Lloyd Morrisett, co-creator of the beloved PBS Sesame Street children’s show, has passed away at the age of 93.
The Sesame Workshop, the nonprofit educational organization behind Sesame Street, announced the news in a tweet earlier this month, saying, “Sesame Workshop mourns the passing of our esteemed and beloved co-founder Lloyd N. Morrisett, PhD, who died at the age of 93.”
The Workshop included a photo of Morrisett next to a Muppet made in his likeness and shared more accolades and memories in the thread.

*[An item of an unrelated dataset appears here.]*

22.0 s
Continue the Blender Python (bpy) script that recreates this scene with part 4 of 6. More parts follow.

Joan Ganz Gooney, Morrisett's co-founder and close friend, said, “Without Lloyd Morrisett, there would be no Sesame Street. It was he who first came up with the notion of using television to teach preschoolers basic skills, such as letters and numbers. He was a trusted partner and loyal friend to me for over fifty years, and he will be sorely missed.”

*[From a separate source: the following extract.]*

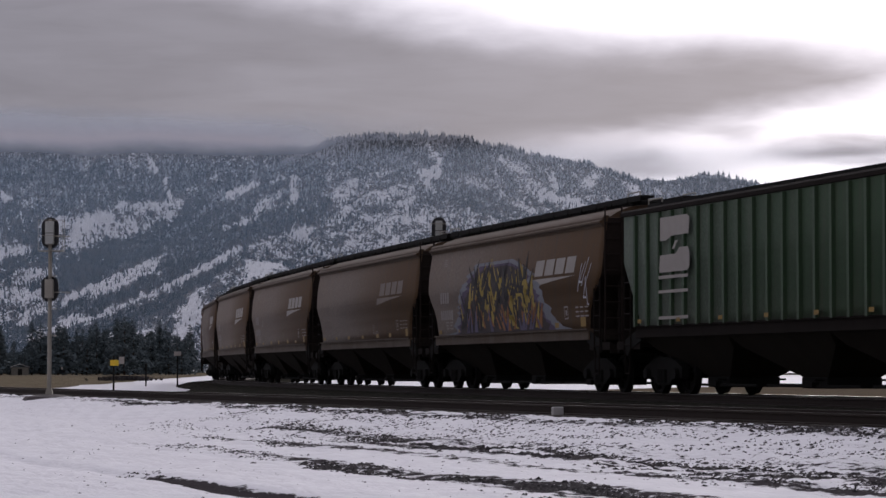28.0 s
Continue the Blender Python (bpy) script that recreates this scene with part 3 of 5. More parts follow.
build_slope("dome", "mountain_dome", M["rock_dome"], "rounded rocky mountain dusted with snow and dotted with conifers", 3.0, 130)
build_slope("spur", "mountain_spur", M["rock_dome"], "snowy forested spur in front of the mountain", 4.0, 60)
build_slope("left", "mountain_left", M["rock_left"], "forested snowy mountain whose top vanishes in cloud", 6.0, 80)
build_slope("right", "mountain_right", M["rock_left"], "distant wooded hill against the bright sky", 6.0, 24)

def build_forest(key, count, tall, seed):
    slope, rng = SLOPES[key], random.Random(seed)
    verts, faces = [], []
    made = 0
    while made < count:
        x = rng.uniform(slope.rx[0], slope.rx[-1])
        crest = rng.random() < 0.05
        v = rng.uniform(0.985, 1.0) if crest else rng.random() ** 0.8
        p = slope.at(x, v)
        sx, sz = p.x * slope.depth / p.y, p.z * slope.depth / p.y
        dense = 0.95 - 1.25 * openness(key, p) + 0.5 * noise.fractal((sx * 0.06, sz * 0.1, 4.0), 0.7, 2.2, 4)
        dense = max(dense, 0.13)
        if rng.random() > dense:
            continue
        made += 1
        h = tall * (0.45 + 1.1 * rng.random() ** 1.6)
        if crest:
            h *= 1.25
        w = h * rng.uniform(0.16, 0.28) * (1.35 if crest or key == "right" else 1.0)
        turn = rng.uniform(0, 6.28)
        lean = rng.uniform(-0.03, 0.03) * h
        for base, tip, k in ((0.0, 0.72, 1.0), (0.38, 1.0, 0.68)):
            i0 = len(verts)
            for a in range(5):
                rr = w * k * rng.uniform(0.75, 1.2)
                verts.append((p.x + rr * math.cos(turn + a * 1.2566), p.y + rr * math.sin(turn + a * 1.2566), p.z - 1.0 + base * h))
            verts.append((p.x + lean, p.y, p.z + tip * h))
            faces += [(i0 + a, i0 + (a + 1) % 5, i0 + 5) for a in range(5)]
    me = bpy.data.meshes.new("forest")
    me.from_pydata(verts, [], faces)
    tagged(part("forest", me, M["left_trees" if key == "left" else "far_trees"]), "frost-dusted dark conifers covering the mountainside", "forest", kind="stuff")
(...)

Sesame Street introduced the world to Kami, the first HIV-positive Muppet, in 2002 on the South African version of the show. She was included on Time's list of Top 10 Topical Sesame Street Characters and made international news when it was revealed that the 5-year-old orphan contracted HIV at birth through a blood transfusion.
Kami's name means “acceptance” in Setswana — a language spoken in southern Africa — and she challenged the stereotype that HIV-positive children are sickly and unhappy.
Sesame Street first aired in 1969 during the height of the civil rights movement. With kids falling behind in school, Morrisett told WBUR, “We hoped to find a way — using television — that we might help those children who would otherwise not succeed in school, do better.”
Morrisett served as a board member of the Sesame Workshop up until his death.
Last year, Emilio Delgado, the actor who played Luis on Sesame Street and a longtime HIV and LGBTQ+ ally, died at 81.